Every semisimple Lie algebra $L$ has a faithful representation to $\mathfrak{gl}_n(K)$, e.g., given by the adjoint representation $x\mapsto {\rm ad}(x)$. Because $L=[L,L]$ and because ${\rm ad}([x,y])=[{\rm ad}(x),{\rm ad}(y)]$ for all $x,y\in L$ it follows that ${\rm ad}(x)$ has trace zero for all $x\in L$. This holds for any faithful representation of $L$. Hence $L$, i.e., an isomorphic copy of it represented by matrices, consists of trace zero matrices. We have $L\hookrightarrow \mathfrak{sl}_n(K)$. Thus all elements have trace zero.

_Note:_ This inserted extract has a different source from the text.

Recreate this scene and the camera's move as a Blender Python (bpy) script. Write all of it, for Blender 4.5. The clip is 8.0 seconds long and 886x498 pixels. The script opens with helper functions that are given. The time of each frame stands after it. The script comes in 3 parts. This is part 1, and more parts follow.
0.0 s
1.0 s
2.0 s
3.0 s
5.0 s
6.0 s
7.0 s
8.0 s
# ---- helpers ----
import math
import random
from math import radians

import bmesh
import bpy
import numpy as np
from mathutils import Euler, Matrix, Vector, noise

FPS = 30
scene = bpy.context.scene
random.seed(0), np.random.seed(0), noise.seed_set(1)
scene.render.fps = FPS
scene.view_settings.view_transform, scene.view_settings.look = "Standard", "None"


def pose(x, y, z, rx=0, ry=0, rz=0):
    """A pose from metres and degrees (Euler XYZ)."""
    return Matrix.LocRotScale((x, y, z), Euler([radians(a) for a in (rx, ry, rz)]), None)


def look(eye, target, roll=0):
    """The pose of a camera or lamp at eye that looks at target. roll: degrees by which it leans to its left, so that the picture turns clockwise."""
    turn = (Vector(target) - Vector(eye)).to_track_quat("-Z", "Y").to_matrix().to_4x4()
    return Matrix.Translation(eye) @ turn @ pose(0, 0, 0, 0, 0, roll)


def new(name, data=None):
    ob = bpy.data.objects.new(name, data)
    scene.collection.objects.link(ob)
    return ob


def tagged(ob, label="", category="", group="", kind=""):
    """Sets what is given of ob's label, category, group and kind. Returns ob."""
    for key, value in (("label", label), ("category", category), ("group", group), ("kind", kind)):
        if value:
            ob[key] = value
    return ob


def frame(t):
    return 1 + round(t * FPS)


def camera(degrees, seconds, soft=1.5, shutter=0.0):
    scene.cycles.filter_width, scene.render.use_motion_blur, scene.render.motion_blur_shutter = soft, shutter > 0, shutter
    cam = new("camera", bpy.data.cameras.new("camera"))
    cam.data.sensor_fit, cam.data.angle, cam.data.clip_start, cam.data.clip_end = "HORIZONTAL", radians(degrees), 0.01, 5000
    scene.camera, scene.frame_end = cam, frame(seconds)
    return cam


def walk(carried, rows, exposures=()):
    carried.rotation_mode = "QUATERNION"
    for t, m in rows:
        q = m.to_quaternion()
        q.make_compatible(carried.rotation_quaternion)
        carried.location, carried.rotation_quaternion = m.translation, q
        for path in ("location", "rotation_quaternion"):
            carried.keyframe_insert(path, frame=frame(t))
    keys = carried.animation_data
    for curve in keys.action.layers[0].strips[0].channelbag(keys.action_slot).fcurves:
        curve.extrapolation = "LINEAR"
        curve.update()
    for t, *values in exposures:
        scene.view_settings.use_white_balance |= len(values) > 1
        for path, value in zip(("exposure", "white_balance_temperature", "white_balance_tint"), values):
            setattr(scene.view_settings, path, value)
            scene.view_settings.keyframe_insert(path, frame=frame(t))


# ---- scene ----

Edit: Suppose that the generators $T_a$ are already matrices. Then every $T_a$ is a sum of commutators $[T_b,T_c]$ because of $L=[L,L]$. Hence every $Tr(T_a)$ has trace zero, because all $[T_b,T_c]$ have trace zero, as you have shown.

Answer 2

Although Dietrich's answer is perfect; here's the completion of how you started (where only one simple step was missing)

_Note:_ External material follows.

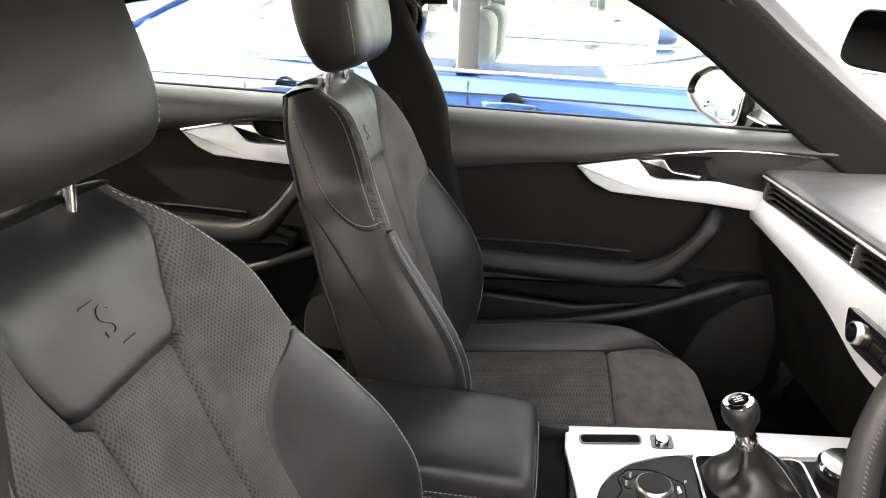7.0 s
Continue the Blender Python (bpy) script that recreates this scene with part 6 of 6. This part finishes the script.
        P("boot_switch", flat(round_poly([(0.308, 0.712), (0.330, 0.704), (0.338, 0.672), (0.316, 0.676)], 0.003), -0.05, -0.057, 0.002), HARD_PLASTIC, "boot release switch")
        P("boot_mark", flat([(0.309, 0.702), (0.331, 0.695), (0.333, 0.688), (0.311, 0.694)], -0.0565, -0.0576), CHROME, "bright switch bar")
        for s, z in ((0.305, 0.963), (0.286, 0.946)):
            P("lock_mark", block(0.0035, 0.0008, 0.004, (s, -0.0170, z), 0), WHITE_INK, smooth=0)
        bm = lathe([(0.008, 0), (0.008, 0.003), (0.001, 0.004)], 16)
        bmesh.ops.transform(bm, matrix=Matrix.Translation((0.10, 0.02, 1.030)), verts=bm.verts)
        P("lock_pin", bm, CHROME)
    return door


door_grille = dotted("door_speaker_mesh", (0.011, 0.011, 0.0115), 0.75, 0.0055, 0.3, axes_used=(0, 2), depth=0.5, hole_tone=0.3, spec=0.1)
# darker copy of the mesh, cabin shade in its colour, for closed doors
shaded_grille = dotted("speaker_mesh", (0.003, 0.003, 0.0032), 0.7, 0.004, 0.32, axes_used=(1, 2), depth=0.8, hole_tone=0.3)
A = Vector((0.968, -0.25, 0.04)).normalized()
DM = axes((0.885, 0.312, 0.02), A, (0.25, 0.968, 0)) @ Matrix.Diagonal((1.05, 1, 1, 1))
drv = build_door("open black driver door with suede insert and silver trim", DM, driver=True)
LM = Matrix(((0, -1, 0, -0.70), (-1, 0, 0, 0.30), (0, 0, 1, 0), (0, 0, 0, 1)))
psg = build_door("closed black passenger door with suede insert and silver trim", LM)
RM = Matrix(((0, -1, 0, -0.71), (-1, 0, 0, -0.65), (0, 0, 1, 0), (0, 0, 0, 1)))
rrd = build_door("closed black rear door with silver trim", RM, rear=True)
RR = Matrix(((0, 1, 0, 0.71), (-1, 0, 0, -0.65), (0, 0, 1, 0), (0, 0, 0, 1)))
rr2 = build_door("closed black rear door beside the driver seat", RR, rear=True)
# rear screen and parcel shelf close the cabin
part("parcel_shelf", block(1.25, 0.5, 0.03, (0, -1.95, 1.0)), HEADLINER, car)
rg = part("rear_screen", patch(lambda u, v: Vector(((-1 + 2 * u) * (0.56 + 0.08 * v), -1.60 - 0.53 * v, 1.37 - 0.33 * v)), 10, 8), DARK_TINT, car)
rg.visible_shadow = True
part("boot_lid", patch(lambda u, v: Vector(((-1 + 2 * u) * 0.72, -2.12 - 0.45 * v, 1.03 - 0.05 * v - 0.02 * (2 * u - 1) ** 2)), 14, 6, 0.02, (0, 0, -1)), PAINT, car)
for sx in (1, -1):
    part("rear_wing", loft([[(sx * 0.60, y, 1.04), (sx * 0.80, y, 1.0), (sx * 0.885, y, 0.85), (sx * 0.89, y, 0.6), (sx * 0.86, y, 0.3)] for y in (-1.62, -1.9, -2.3, -2.58)], closed=False), PAINT, car)
    part("rear_pillar", sweep([(sx * 0.58, -1.58, 1.36), (sx * 0.63, -1.82, 1.2), (sx * 0.68, -2.08, 1.03)], round_rect(0.10, 0.10, 0.03), up=(0, 0, 1)), PAINT, car)
# interior mirror
im = thing("rear_view_mirror", "black framed rear view mirror under the windscreen", "rear-view mirror")
IM = axes((-0.02, 0.05, 1.285), (0.90, 0.42, 0.0), (0.0, 0.10, 1.0))
shape = round_poly([(-0.125, -0.03), (-0.115, 0.032), (0.115, 0.032), (0.125, -0.03), (0.10, -0.040), (-0.10, -0.040)], 0.02)
part("mirror_case", prism(shape, -0.03, 0.0, 0.003), HARD_PLASTIC, im, m=IM.copy())
part("mirror_glass", prism([(x * 0.95, y * 0.9) for x, y in shape], 0, 0.002), MIRROR, im, m=IM.copy())
part("mirror_arm", tube([(-0.02, 0.07, 1.29), (-0.01, 0.09, 1.33), (0.0, 0.09, 1.37)], 0.014, 10), HARD_PLASTIC, im)
part("sensor_cover", block(0.10, 0.14, 0.03, (0.0, 0.09, 1.368), 0.012), HARD_PLASTIC, im)

# ---- other parked cars ----
def car_row(z, sx):
    """Half width of a saloon at height z."""
    return at_x([(0.18, 0.80), (0.30, 0.88), (0.55, 0.91), (0.75, 0.915), (0.90, 0.89), (0.97, 0.85)], z)


def parked_car(label, paint, at, turn=0):
    c = thing("parked_car", label, "car", "parked cars")
    M = pose(*at, 0, 0, turn)
    deck = [(-2.30, 0.86), (-2.25, 0.97), (-1.75, 1.01), (-1.0, 0.975), (0.0, 0.96), (0.75, 0.955), (1.0, 0.96), (1.6, 0.90), (2.1, 0.80), (2.32, 0.62)]
    rows = []
    for i in range(61):
        y = -2.34 + 4.68 * i / 60
        top = at_x(deck, y)
        nar = 1 - 0.12 * ramp((abs(y) - 1.7) / 0.65) ** 2
        ring = []
        for z in (0.22, 0.32, 0.45, 0.60, 0.72, 0.80):
            zz = min(z, top - 0.02)
            ring.append((car_row(zz, 1) * nar, y, zz))
        for f, dz in ((0.985, -0.075), (0.955, -0.02), (0.88, 0.0), (0.5, 0.03), (0.0, 0.035)):
            ring.append((0.905 * f * nar, y, max(top + dz, ring[5][2])))
        rows.append(ring + [(-x, y2, z2) for x, y2, z2 in ring[-2::-1]])
    bm = loft(rows)
    for yw in (1.42, -1.40):
        cut = [f for f in bm.faces if (f.calc_center_median().y - yw) ** 2 + (f.calc_center_median().z - 0.33) ** 2 < 0.36 ** 2 and abs(f.calc_center_median().x) > 0.5]
        bmesh.ops.delete(bm, geom=cut, context="FACES")
    part("body", bm, paint, c, m=M.copy(), smooth=50)
    cab = [(1.00, 0.95, 0.74), (0.55, 1.18, 0.68), (0.10, 1.36, 0.60), (-0.45, 1.43, 0.585), (-0.95, 1.41, 0.58), (-1.45, 1.25, 0.62), (-1.95, 1.0, 0.70)]
    pts = catmull([(0, y, z) for y, z, _ in cab], 5)
    roof_rows = [[(x * at_x([(-1.95, 0.66), (-1.45, 0.60), (-0.95, 0.575), (-0.45, 0.58), (0.1, 0.595), (0.55, 0.67), (1.0, 0.72)], p.y), p.y, p.z + 0.03 * (1 - x * x)) for x in (-1, -0.85, -0.5, 0, 0.5, 0.85, 1)] for p in pts]
    n = len(pts)
    part("roof", loft(roof_rows[8:24], closed=False), paint, c, m=M.copy(), smooth=50)
    part("front_screen", loft(roof_rows[:9], closed=False), TINT, c, m=M.copy(), smooth=50)
    part("rear_screen", loft(roof_rows[23:], closed=False), TINT, c, m=M.copy(), smooth=50)
    for sx in (1, -1):
        glass_rows = [[(sx * 0.845, p.y, 0.965), (sx * (0.845 + at_x([(-1.95, 0.66), (-0.95, 0.575), (0.1, 0.595), (1.0, 0.72)], p.y)) / 2, p.y, (0.965 + p.z) / 2 + 0.01), (sx * at_x([(-1.95, 0.66), (-1.45, 0.60), (-0.95, 0.575), (-0.45, 0.58), (0.1, 0.595), (0.55, 0.67), (1.0, 0.72)], p.y), p.y, max(p.z, 0.966))] for p in pts[2:-2]]
        part("side_window", loft(glass_rows, closed=False), TINT, c, m=M.copy(), smooth=50)
        rail = [(sx * (at_x([(-1.95, 0.66), (-1.45, 0.60), (-0.95, 0.575), (-0.45, 0.58), (0.1, 0.595), (0.55, 0.67), (1.0, 0.72)], p.y) + 0.006), p.y, p.z) for p in pts]
        part("roof_rail", tube(rail, 0.024, 8), paint, c, m=M.copy(), smooth=60)
        part("centre_pillar", sweep([(sx * 0.852, -0.34, 0.96), (sx * 0.73, -0.36, 1.2), (sx * 0.60, -0.38, 1.42)], round_rect(0.09, 0.03, 0.01), up=(sx, 0, 0.3)), GLOSS_BLACK, c, m=M.copy())
        part("waist_chrome", tube([(sx * 0.862, y, 0.968) for y in (-1.6, -0.8, 0.0, 0.8)], 0.008, 6), CHROME, c, m=M.copy())
        for y in (0.78, -0.30, -1.22):
            part("door_gap", tube([(sx * (car_row(z, 1) + 0.0015), y - 0.05 * (z - 0.3), z) for z in (0.30, 0.45, 0.60, 0.75, 0.85, 0.93)], 0.004, 5), RUBBER, c, m=M.copy())
        for y in (-0.16, -1.08):
            hn = part("door_handle", sweep(catmull([(sx * 0.905, y - 0.10, 0.85), (sx * 0.925, y - 0.08, 0.852), (sx * 0.930, y, 0.855), (sx * 0.925, y + 0.08, 0.852), (sx * 0.905, y + 0.10, 0.85)], 4), round_rect(0.016, 0.028, 0.006), up=(0, 0, 1)), paint, c, "pull handle", m=M.copy(), smooth=60)
            part("handle_cup", lathe([(0.045, -0.01), (0.045, 0.002), (0.03, -0.004), (0.001, -0.006)], 24), GLOSS_BLACK, c, m=M @ axes((sx * 0.905, y + 0.01, 0.858), (0, 1, 0), (0, 0, 1)))
        part("crease", tube([(sx * 0.897, y, 0.895 - 0.012 * abs(y) / 2) for y in (-1.9, -1.0, 0.0, 1.0, 1.9)], 0.006, 6), paint, c, m=M.copy())
        hr = [[(sx * (0.94 + 0.09 * math.cos(a) * k), 0.66 + q, 1.015 + 0.062 * math.sin(a) * k) for a in (2 * math.pi * i / 16 for i in range(16))] for q, k in ((-0.05, 0.97), (-0.03, 1.0), (0.02, 0.95), (0.06, 0.7), (0.08, 0.3))]
        part("door_mirror", loft(hr), paint, c, m=M.copy(), smooth=60)
        for y in (1.42, -1.40):
            wheel_at(c, 0, 0, 0.33, 0.22, 1).name = "tyre"
            t = [o for o in c.children if o.name.startswith("tyre")][-1]
            place = M @ (Matrix.Translation((sx * 0.80, y, 0)) @ (Matrix.Rotation(math.pi, 4, "Z") if sx < 0 else Matrix.Identity(4)))
            for o in (t, *t.children):
                o.data.transform(place)
    part("underside", block(1.5, 4.2, 0.25, (0, 0, 0.30), 0.05), HARD_PLASTIC, c, m=M.copy())
    part("front_lamp", merge(block(0.34, 0.10, 0.12, (0.62, 2.16, 0.68), 0.03), block(0.34, 0.10, 0.12, (-0.62, 2.16, 0.68), 0.03)), CHROME, c, m=M.copy())
    part("rear_lamp", merge(block(0.30, 0.06, 0.13, (0.66, -2.26, 0.84), 0.03), block(0.30, 0.06, 0.13, (-0.66, -2.26, 0.84), 0.03)), RED, c, m=M.copy())
    for sx in (-0.36, 0.36):
        part("seat_back", block(0.46, 0.14, 0.62, (sx, -0.35, 0.86), 0.06, 3), LEATHER, c, m=M.copy())
        part("seat_head", block(0.26, 0.10, 0.17, (sx, -0.42, 1.24), 0.04, 3), LEATHER, c, m=M.copy())
    return c


parked_car("blue saloon parked close alongside", BLUE_PAINT, (-2.78, -0.35, 0))
parked_car("white saloon parked beyond the blue car", WHITE_PAINT, (-5.6, -1.2, 0))
parked_car("white saloon parked further back", WHITE_PAINT, (-8.6, 0.5, 0))
parked_car("pale silver saloon parked behind on the open side", SILVER_PAINT, (4.65, 0.15, 0))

$Tr[T_a, T_b] =i f_{ab}{}^c Tr[T_c] = 0 \quad (1)$

Then, because the Lie algebra is semi-simple, we indeed have a metric $g_{ab} = -f_{ac}{}^d f_{bd}{}^c$ which we can use to raise and lower Lie algebra indices. Now (1) has as free indices $a$ and $b$ so you can multiply it with $ g^{be} f_{de}{}^a $. Then do some raising and lowering of indices:

$g^{be} f_{de}{}^a f_{ab}{}^{c} Tr [T_c] = f_{de}{}^a f_{ca}{}^{e} Tr [T^c]= -g_{dc} Tr[T^c] = - Tr[T_d] = 0$

Answer 3

Just to add to the answers above, there is also a statement you can make for any Lie algebra:

For any Lie algebra $\mathfrak g$ one has an ideal $$ [\mathfrak g,\mathfrak g] = D\mathfrak g = \mathrm{span}\{[x,y]: x,y \in \mathfrak g\} $$ called its derived sub-algebra (even though it is always ideal).

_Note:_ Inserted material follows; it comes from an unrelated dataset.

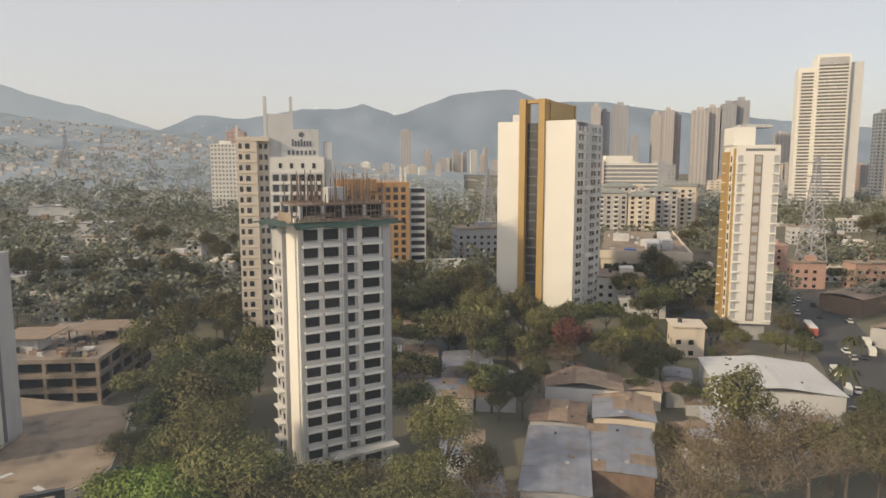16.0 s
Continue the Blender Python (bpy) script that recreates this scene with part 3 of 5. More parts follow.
def tree_kind(key, name, label, seed, r, h, lobes, leaves, leaf, mat, flat=0.75, twigs=0, bark=None):
    e = empty(name, pose(0, -400, GZ), label, "tree", "trees among the houses")
    part("trunk", trunk(seed, r, h, twigs), bark or M_BARK, e)
    part("crown", crown(seed, r, h, lobes, leaves, leaf, flat), mat, e)
    TREE_KINDS[key] = [e, False]


tree_kind("a", "tree", "broad olive-green tree with an uneven leafy crown", 1, 6.0, 8.0, 18, 2700, 0.55, L_GREEN)
tree_kind("b", "tree", "dark green rounded tree growing among low roofs", 2, 5.0, 7.5, 15, 2500, 0.52, L_DARK, 0.95)
tree_kind("c", "tree", "tall dusty green tree with a loose crown", 3, 5.0, 11.0, 20, 2500, 0.52, L_GREEN, 1.3)
tree_kind("lime", "tree", "bright fresh-green tree with a dense low crown", 4, 7.0, 7.5, 22, 6500, 0.36, L_LIME, 0.6)
tree_kind("dry", "tree", "half-bare dry ochre tree with pale branches", 5, 6.0, 7.5, 26, 1900, 0.28, L_DRY, 0.7, 14, M_PALEBARK)
tree_kind("red", "tree", "reddish-brown leaved tree beside a tower", 6, 4.8, 9.0, 16, 2400, 0.5, L_RED, 1.25)

tree_kind("na", "tree", "broad olive-green tree with a dense fine-leaved crown", 11, 6.0, 8.0, 26, 7500, 0.30, L_GREEN)
tree_kind("nb", "tree", "dark green tree with a full rounded crown", 12, 5.0, 7.5, 22, 6500, 0.28, L_DARK, 0.95)
tree_kind("nc", "tree", "tall dusty green tree with a loose open crown", 13, 5.0, 11.0, 26, 6500, 0.28, L_GREEN, 1.3)


def palm_tree():
    e = empty("palm_tree", pose(0, -420, GZ), "tall coconut palm with drooping green fronds", "palm", "palms")
    part("trunk", tube(bmesh.new(), (0, 0, -0.5), (0.6, 0.2, 9), 0.22, 0.14, 8), M_BARK, e)
    rd = random.Random(8)
    for k in range(14):
        bm = bmesh.new()
        a, lift = k * 0.4488, rd.uniform(-0.1, 0.9)
        prev = None
        for s in range(7):
            u = s / 6
            c = Vector((0.6 + math.cos(a) * 3.6 * u, 0.2 + math.sin(a) * 3.6 * u, 9 + lift * 2.2 * u - 3.2 * u * u))
            sd = Vector((-math.sin(a), math.cos(a), -0.35)) * 0.55 * (1 - 0.75 * abs(u - 0.35))
            cur = (bm.verts.new(c - sd), bm.verts.new(c + Vector((0, 0, 0.12))), bm.verts.new(c + Vector((-sd.x, -sd.y, sd.z)) * -1))
            if prev:
                bm.faces.new((prev[0], prev[1], cur[1], cur[0]))
                bm.faces.new((prev[1], prev[2], cur[2], cur[1]))
            prev = cur
        part("frond", bm, L_DARK, e)
    TREE_KINDS["palm"] = [e, False]


palm_tree()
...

If $\mathfrak g$ is semisimple, then it is a direct sum of nonabelian simple Lie algebras, say $\mathfrak g = \mathfrak g_1 \oplus \ldots \oplus \mathfrak g_k$ where for each $\mathfrak g_i$, the derived subalgebra $D\mathfrak g_i = [\mathfrak g_i,\mathfrak g_i]$ is nonzero because $\mathfrak g_i$ is nonabelian, and then since $\mathfrak g_i$ is simple, the ideal $D\mathfrak g_i$ must be all of $\mathfrak g_i$. Since $\mathfrak g$ is the direct sum of the $\mathfrak g_i$s (as a Lie algebra) it follows that $D\mathfrak g = D\mathfrak g_1 \oplus \ldots \oplus D\mathfrak g_k = \mathfrak g$.

The property $\mathfrak g = D\mathfrak g$, i.e, that $\mathfrak g$ is equal to its derived subalgebra $D\mathfrak g$, is all that is needed for $\rho(\mathfrak g) \subseteq \mathfrak{sl}(V)$ for any representation $\rho\colon \mathfrak g \to \mathfrak{gl}(V)$. Indeed it is straightforward to check that if $\theta\colon \mathfrak g_1 \to \mathfrak g_2$ is a homomorphism of Lie algebras then $\theta(D(\mathfrak g_1))\subseteq D(\mathfrak g_2)$: indeed

$$ \begin{split} \theta(D\mathfrak g_1) &= \mathrm{span}\{\theta([x,y]): x,y \in \mathfrak g_1\}\\ &= \mathrm{span}\{[\rho(x),\rho(y)]:x,y \in \mathfrak g_1\} \\&= \mathrm{span}\{[a,b]: a,b \in \theta(\mathfrak g)\} \\ &\subseteq \mathrm{span}\{[a,b]: a,b \in \mathfrak g_2\}\\ &= D\mathfrak g_2. \end{split} $$ But now since the trace of a commutator is always equal to $0$, clearly we have $D(\mathfrak{gl}(V)) \subseteq \mathfrak{sl}(V)$. Thus if $\rho\colon \mathfrak g \to \mathfrak{gl}(V)$ is any representation of a Lie algebra $\mathfrak g$ it is always the case that $\rho(D\mathfrak g) \subseteq \mathfrak{sl}(V)$. If $\mathfrak g$ satisfies $\mathfrak g = D\mathfrak g$ then this clearly implies $\rho(\mathfrak g) \subseteq \mathfrak{sl}(V)$, as is the case when $\mathfrak g$ is semisimple.

Another way to think about this is to notice that $\mathrm{tr}\colon \mathfrak{gl}(V) \to \mathfrak{gl}_1(\mathbb C)$ is a homomorphism of Lie algebras: since $\mathfrak{gl}_1 = \mathfrak{gl}_1(\mathbb C)$ is abelian, this is exactly the statement that $$ \mathrm{tr}([x,y])= [\mathrm{tr}(x),\mathrm{tr}(y)]=0, \quad \forall x,y \in \mathfrak{gl}(V). $$ But then if $\rho\colon \mathfrak g \to \mathfrak{gl}(V)$ is any homomorphism of Lie algberas, $\mathrm{tr}\circ \rho\colon \mathfrak g \to \mathfrak{gl}_1(\mathbb C)$ is also homomorphism of Lie algebras, hence $\mathrm{tr}(\rho([x,y]))=0$ for all $x,y \in \mathfrak g$, hence $\mathrm{tr}(\rho(D\mathfrak g))=0$.